**RAW DATA:**
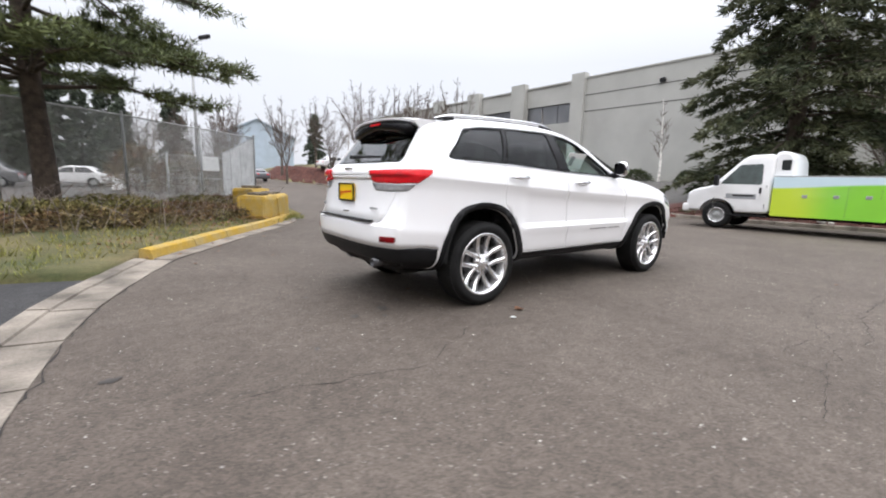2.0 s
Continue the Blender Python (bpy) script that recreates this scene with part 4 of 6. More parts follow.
def fir_tree(place, height, radius, label, limbs=190, dense=15.0, low=0.35, m_leaf=None, blade=(0.42, 0.10), group="", n=5):
    wood, leaf = Sticks(7), Cards()
    wood.run([np.array((0, 0, z)) + RNG.normal(0, 0.03, 3) * (1, 1, 0) for z in np.linspace(-0.2, height * 0.98, 9)], height * 0.021, 0.015)
    for i in range(limbs):
        u = (i + RNG.uniform(0, 1)) / limbs
        z = low + (height - low - 0.2) * u
        L = radius * (1 - u) ** 0.75 * (0.62 + 0.38 * step(0.02, 0.22, u)) * RNG.uniform(0.45, 1.18) + 0.25
        a = i * 2.39996 + RNG.normal(0, 0.5)
        out = np.array((math.cos(a), math.sin(a), 0.0))
        rise = RNG.uniform(0.02, 0.22) + 0.25 * u
        pts = []
        for t in np.linspace(0, 1, 6):
            pts.append(np.array((0, 0, z)) + out * L * t + np.array((0, 0, L * (rise * t - 0.42 * t * t))))
        wood.run(pts, 0.012 + 0.012 * L, 0.004, 4)
        k = int(L * dense) + 5
        side = cross3(out, (0, 0, 1))
        for j in range(k):
            t = RNG.uniform(0.12, 1.0) ** 0.8
            s = min(4.999, t * 5)
            b = pts[int(s)] + (pts[int(s) + 1] - pts[int(s)]) * (s - int(s))
            w = (0.10 + 0.42 * (1 - abs(2 * t - 0.9))) * L * 0.42
            off = RNG.uniform(-1, 1)
            p = b + side * off * w + np.array((0, 0, -abs(off) * w * 0.25 + RNG.normal(0, 0.05)))
            d = unit(out * 0.8 + side * off * 1.1 + np.array((0, 0, -0.35)))
            leaf.tuft(p, d, n, blade[0], blade[1], 0.38)
    return plant("fir_tree", place, label, "conifer tree", wood, leaf, M_WOOD, m_leaf or M_FIR, group)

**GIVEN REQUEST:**
Without the pictures, print the whole listing exactly as given.

**RESULT:**
2.0 s
Continue the Blender Python (bpy) script that recreates this scene with part 4 of 6. More parts follow.
def fir_tree(place, height, radius, label, limbs=190, dense=15.0, low=0.35, m_leaf=None, blade=(0.42, 0.10), group="", n=5):
    wood, leaf = Sticks(7), Cards()
    wood.run([np.array((0, 0, z)) + RNG.normal(0, 0.03, 3) * (1, 1, 0) for z in np.linspace(-0.2, height * 0.98, 9)], height * 0.021, 0.015)
    for i in range(limbs):
        u = (i + RNG.uniform(0, 1)) / limbs
        z = low + (height - low - 0.2) * u
        L = radius * (1 - u) ** 0.75 * (0.62 + 0.38 * step(0.02, 0.22, u)) * RNG.uniform(0.45, 1.18) + 0.25
        a = i * 2.39996 + RNG.normal(0, 0.5)
        out = np.array((math.cos(a), math.sin(a), 0.0))
        rise = RNG.uniform(0.02, 0.22) + 0.25 * u
        pts = []
        for t in np.linspace(0, 1, 6):
            pts.append(np.array((0, 0, z)) + out * L * t + np.array((0, 0, L * (rise * t - 0.42 * t * t))))
        wood.run(pts, 0.012 + 0.012 * L, 0.004, 4)
        k = int(L * dense) + 5
        side = cross3(out, (0, 0, 1))
        for j in range(k):
            t = RNG.uniform(0.12, 1.0) ** 0.8
            s = min(4.999, t * 5)
            b = pts[int(s)] + (pts[int(s) + 1] - pts[int(s)]) * (s - int(s))
            w = (0.10 + 0.42 * (1 - abs(2 * t - 0.9))) * L * 0.42
            off = RNG.uniform(-1, 1)
            p = b + side * off * w + np.array((0, 0, -abs(off) * w * 0.25 + RNG.normal(0, 0.05)))
            d = unit(out * 0.8 + side * off * 1.1 + np.array((0, 0, -0.35)))
            leaf.tuft(p, d, n, blade[0], blade[1], 0.38)
    return plant("fir_tree", place, label, "conifer tree", wood, leaf, M_WOOD, m_leaf or M_FIR, group)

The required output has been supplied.